INPUT RECORDS:
● ● ●

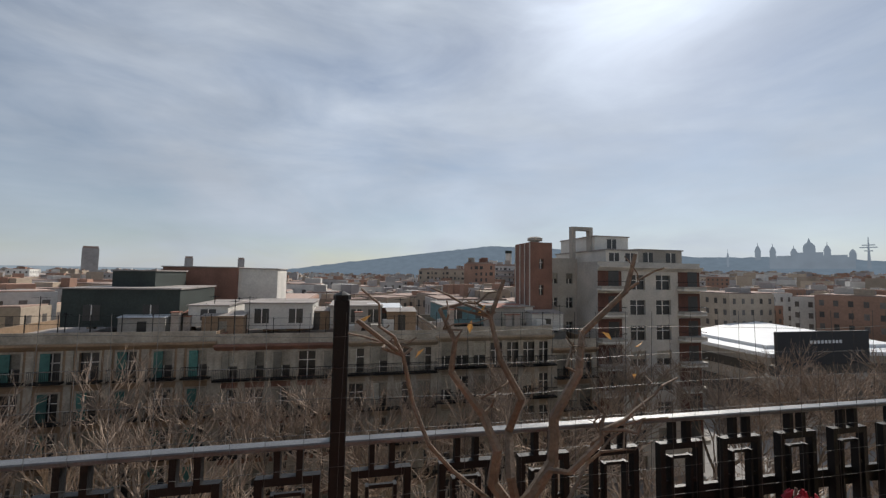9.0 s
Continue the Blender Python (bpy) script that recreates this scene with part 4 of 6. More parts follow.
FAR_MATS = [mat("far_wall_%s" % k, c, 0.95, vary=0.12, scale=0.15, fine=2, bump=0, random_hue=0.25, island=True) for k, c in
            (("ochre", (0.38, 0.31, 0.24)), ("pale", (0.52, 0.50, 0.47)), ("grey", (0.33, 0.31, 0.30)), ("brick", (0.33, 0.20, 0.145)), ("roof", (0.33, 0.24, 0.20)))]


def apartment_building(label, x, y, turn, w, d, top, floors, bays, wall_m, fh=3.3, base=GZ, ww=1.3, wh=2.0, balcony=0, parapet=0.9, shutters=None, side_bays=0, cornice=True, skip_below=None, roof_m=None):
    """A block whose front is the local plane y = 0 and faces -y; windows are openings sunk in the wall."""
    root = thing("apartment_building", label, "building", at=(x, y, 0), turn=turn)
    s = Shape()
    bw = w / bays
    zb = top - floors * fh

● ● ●

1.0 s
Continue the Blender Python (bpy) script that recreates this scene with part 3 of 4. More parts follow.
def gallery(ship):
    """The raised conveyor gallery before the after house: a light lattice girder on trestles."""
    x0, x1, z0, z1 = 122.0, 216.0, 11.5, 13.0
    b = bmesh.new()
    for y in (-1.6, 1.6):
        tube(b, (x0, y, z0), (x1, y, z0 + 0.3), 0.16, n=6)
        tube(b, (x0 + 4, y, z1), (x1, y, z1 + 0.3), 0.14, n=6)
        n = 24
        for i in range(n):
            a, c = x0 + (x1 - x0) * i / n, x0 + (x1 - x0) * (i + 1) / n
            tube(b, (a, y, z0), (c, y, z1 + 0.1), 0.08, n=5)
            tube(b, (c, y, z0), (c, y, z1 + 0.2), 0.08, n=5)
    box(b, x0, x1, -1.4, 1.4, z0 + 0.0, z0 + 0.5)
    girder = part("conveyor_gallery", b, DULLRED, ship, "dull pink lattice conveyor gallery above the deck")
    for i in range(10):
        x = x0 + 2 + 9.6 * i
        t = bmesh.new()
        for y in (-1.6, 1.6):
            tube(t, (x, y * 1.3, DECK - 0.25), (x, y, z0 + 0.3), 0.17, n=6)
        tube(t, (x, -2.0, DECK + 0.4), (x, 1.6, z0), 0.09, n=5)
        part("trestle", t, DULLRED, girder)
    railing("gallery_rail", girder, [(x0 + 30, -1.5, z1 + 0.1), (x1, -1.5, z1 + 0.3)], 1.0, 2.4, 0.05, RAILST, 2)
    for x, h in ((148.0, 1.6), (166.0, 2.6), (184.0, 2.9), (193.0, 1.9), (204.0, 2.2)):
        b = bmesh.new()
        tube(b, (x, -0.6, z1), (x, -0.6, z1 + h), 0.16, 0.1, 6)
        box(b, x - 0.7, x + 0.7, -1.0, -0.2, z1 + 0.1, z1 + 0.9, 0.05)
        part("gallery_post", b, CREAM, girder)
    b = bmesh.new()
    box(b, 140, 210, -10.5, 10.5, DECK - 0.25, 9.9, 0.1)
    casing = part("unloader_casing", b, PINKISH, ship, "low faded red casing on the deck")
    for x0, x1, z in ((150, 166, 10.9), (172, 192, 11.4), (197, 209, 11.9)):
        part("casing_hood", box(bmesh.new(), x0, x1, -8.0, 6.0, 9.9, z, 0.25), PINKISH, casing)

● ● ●

EXERCISE: Filter the data for the string "scene" and copy every line that has it.

SOLUTION TO THE EXERCISE:
Continue the Blender Python (bpy) script that recreates this scene with part 4 of 6. More parts follow.
Continue the Blender Python (bpy) script that recreates this scene with part 3 of 4. More parts follow.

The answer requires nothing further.